DATASET CONTENT ▸

________

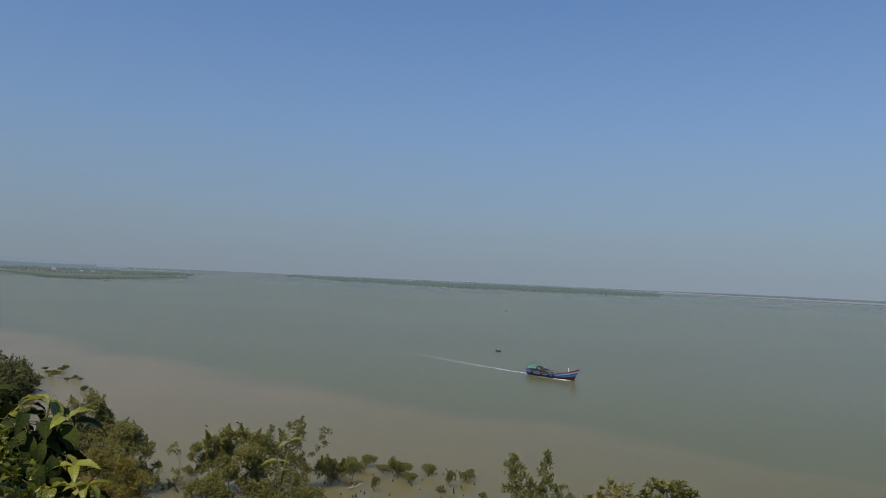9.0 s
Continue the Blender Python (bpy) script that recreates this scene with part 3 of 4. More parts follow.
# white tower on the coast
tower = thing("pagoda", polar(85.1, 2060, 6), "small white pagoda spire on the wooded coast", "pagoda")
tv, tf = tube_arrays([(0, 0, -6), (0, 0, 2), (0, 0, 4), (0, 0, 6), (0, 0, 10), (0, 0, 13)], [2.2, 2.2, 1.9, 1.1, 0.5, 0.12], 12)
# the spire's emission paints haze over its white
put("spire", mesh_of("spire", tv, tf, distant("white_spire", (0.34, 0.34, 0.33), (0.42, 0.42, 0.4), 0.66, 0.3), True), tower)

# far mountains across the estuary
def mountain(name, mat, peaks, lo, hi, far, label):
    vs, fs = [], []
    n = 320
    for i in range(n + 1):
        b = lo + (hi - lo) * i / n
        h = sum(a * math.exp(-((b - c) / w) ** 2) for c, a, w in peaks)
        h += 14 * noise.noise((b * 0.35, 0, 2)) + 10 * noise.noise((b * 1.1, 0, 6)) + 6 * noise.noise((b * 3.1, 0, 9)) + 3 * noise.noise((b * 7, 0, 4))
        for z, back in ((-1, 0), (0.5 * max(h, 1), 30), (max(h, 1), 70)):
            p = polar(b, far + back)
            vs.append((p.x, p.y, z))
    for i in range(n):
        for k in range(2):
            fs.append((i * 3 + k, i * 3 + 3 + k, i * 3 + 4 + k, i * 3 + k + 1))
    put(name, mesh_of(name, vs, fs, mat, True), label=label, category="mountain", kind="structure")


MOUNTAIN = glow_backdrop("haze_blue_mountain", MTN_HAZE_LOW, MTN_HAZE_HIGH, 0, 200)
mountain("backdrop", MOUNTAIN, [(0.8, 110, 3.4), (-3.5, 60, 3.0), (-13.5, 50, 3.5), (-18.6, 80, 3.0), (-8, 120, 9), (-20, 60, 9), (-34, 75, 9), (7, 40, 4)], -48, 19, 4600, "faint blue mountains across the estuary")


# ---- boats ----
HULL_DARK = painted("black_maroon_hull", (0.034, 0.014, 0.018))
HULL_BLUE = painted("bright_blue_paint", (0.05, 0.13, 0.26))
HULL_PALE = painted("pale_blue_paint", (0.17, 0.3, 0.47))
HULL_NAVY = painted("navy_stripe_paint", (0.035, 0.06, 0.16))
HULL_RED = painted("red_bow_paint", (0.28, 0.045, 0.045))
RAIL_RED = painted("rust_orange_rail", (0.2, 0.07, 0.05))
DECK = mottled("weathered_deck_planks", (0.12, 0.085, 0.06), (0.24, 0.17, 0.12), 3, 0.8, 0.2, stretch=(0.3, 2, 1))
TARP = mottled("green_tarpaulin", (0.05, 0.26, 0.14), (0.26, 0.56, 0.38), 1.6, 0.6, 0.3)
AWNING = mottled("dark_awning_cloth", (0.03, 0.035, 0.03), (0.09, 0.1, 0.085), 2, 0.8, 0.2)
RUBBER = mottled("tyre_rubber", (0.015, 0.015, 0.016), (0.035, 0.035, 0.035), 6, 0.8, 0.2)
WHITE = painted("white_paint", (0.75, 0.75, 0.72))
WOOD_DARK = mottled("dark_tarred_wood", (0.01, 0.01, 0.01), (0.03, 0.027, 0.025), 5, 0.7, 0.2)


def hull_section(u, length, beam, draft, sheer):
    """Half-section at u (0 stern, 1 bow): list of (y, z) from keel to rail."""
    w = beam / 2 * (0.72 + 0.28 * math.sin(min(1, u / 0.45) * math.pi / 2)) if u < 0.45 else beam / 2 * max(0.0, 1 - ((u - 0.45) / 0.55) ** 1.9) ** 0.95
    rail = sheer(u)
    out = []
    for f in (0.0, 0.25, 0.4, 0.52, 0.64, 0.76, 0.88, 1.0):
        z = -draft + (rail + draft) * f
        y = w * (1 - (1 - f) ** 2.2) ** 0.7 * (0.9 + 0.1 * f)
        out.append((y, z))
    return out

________

PROBLEM ▸
Leave the images out, please, and restate each line word for word.

RESPONSE TO THE TASK ▸
9.0 s
Continue the Blender Python (bpy) script that recreates this scene with part 3 of 4. More parts follow.
# white tower on the coast
tower = thing("pagoda", polar(85.1, 2060, 6), "small white pagoda spire on the wooded coast", "pagoda")
tv, tf = tube_arrays([(0, 0, -6), (0, 0, 2), (0, 0, 4), (0, 0, 6), (0, 0, 10), (0, 0, 13)], [2.2, 2.2, 1.9, 1.1, 0.5, 0.12], 12)
# the spire's emission paints haze over its white
put("spire", mesh_of("spire", tv, tf, distant("white_spire", (0.34, 0.34, 0.33), (0.42, 0.42, 0.4), 0.66, 0.3), True), tower)

# far mountains across the estuary
def mountain(name, mat, peaks, lo, hi, far, label):
    vs, fs = [], []
    n = 320
    for i in range(n + 1):
        b = lo + (hi - lo) * i / n
        h = sum(a * math.exp(-((b - c) / w) ** 2) for c, a, w in peaks)
        h += 14 * noise.noise((b * 0.35, 0, 2)) + 10 * noise.noise((b * 1.1, 0, 6)) + 6 * noise.noise((b * 3.1, 0, 9)) + 3 * noise.noise((b * 7, 0, 4))
        for z, back in ((-1, 0), (0.5 * max(h, 1), 30), (max(h, 1), 70)):
            p = polar(b, far + back)
            vs.append((p.x, p.y, z))
    for i in range(n):
        for k in range(2):
            fs.append((i * 3 + k, i * 3 + 3 + k, i * 3 + 4 + k, i * 3 + k + 1))
    put(name, mesh_of(name, vs, fs, mat, True), label=label, category="mountain", kind="structure")


MOUNTAIN = glow_backdrop("haze_blue_mountain", MTN_HAZE_LOW, MTN_HAZE_HIGH, 0, 200)
mountain("backdrop", MOUNTAIN, [(0.8, 110, 3.4), (-3.5, 60, 3.0), (-13.5, 50, 3.5), (-18.6, 80, 3.0), (-8, 120, 9), (-20, 60, 9), (-34, 75, 9), (7, 40, 4)], -48, 19, 4600, "faint blue mountains across the estuary")


# ---- boats ----
HULL_DARK = painted("black_maroon_hull", (0.034, 0.014, 0.018))
HULL_BLUE = painted("bright_blue_paint", (0.05, 0.13, 0.26))
HULL_PALE = painted("pale_blue_paint", (0.17, 0.3, 0.47))
HULL_NAVY = painted("navy_stripe_paint", (0.035, 0.06, 0.16))
HULL_RED = painted("red_bow_paint", (0.28, 0.045, 0.045))
RAIL_RED = painted("rust_orange_rail", (0.2, 0.07, 0.05))
DECK = mottled("weathered_deck_planks", (0.12, 0.085, 0.06), (0.24, 0.17, 0.12), 3, 0.8, 0.2, stretch=(0.3, 2, 1))
TARP = mottled("green_tarpaulin", (0.05, 0.26, 0.14), (0.26, 0.56, 0.38), 1.6, 0.6, 0.3)
AWNING = mottled("dark_awning_cloth", (0.03, 0.035, 0.03), (0.09, 0.1, 0.085), 2, 0.8, 0.2)
RUBBER = mottled("tyre_rubber", (0.015, 0.015, 0.016), (0.035, 0.035, 0.035), 6, 0.8, 0.2)
WHITE = painted("white_paint", (0.75, 0.75, 0.72))
WOOD_DARK = mottled("dark_tarred_wood", (0.01, 0.01, 0.01), (0.03, 0.027, 0.025), 5, 0.7, 0.2)


def hull_section(u, length, beam, draft, sheer):
    """Half-section at u (0 stern, 1 bow): list of (y, z) from keel to rail."""
    w = beam / 2 * (0.72 + 0.28 * math.sin(min(1, u / 0.45) * math.pi / 2)) if u < 0.45 else beam / 2 * max(0.0, 1 - ((u - 0.45) / 0.55) ** 1.9) ** 0.95
    rail = sheer(u)
    out = []
    for f in (0.0, 0.25, 0.4, 0.52, 0.64, 0.76, 0.88, 1.0):
        z = -draft + (rail + draft) * f
        y = w * (1 - (1 - f) ** 2.2) ** 0.7 * (0.9 + 0.1 * f)
        out.append((y, z))
    return out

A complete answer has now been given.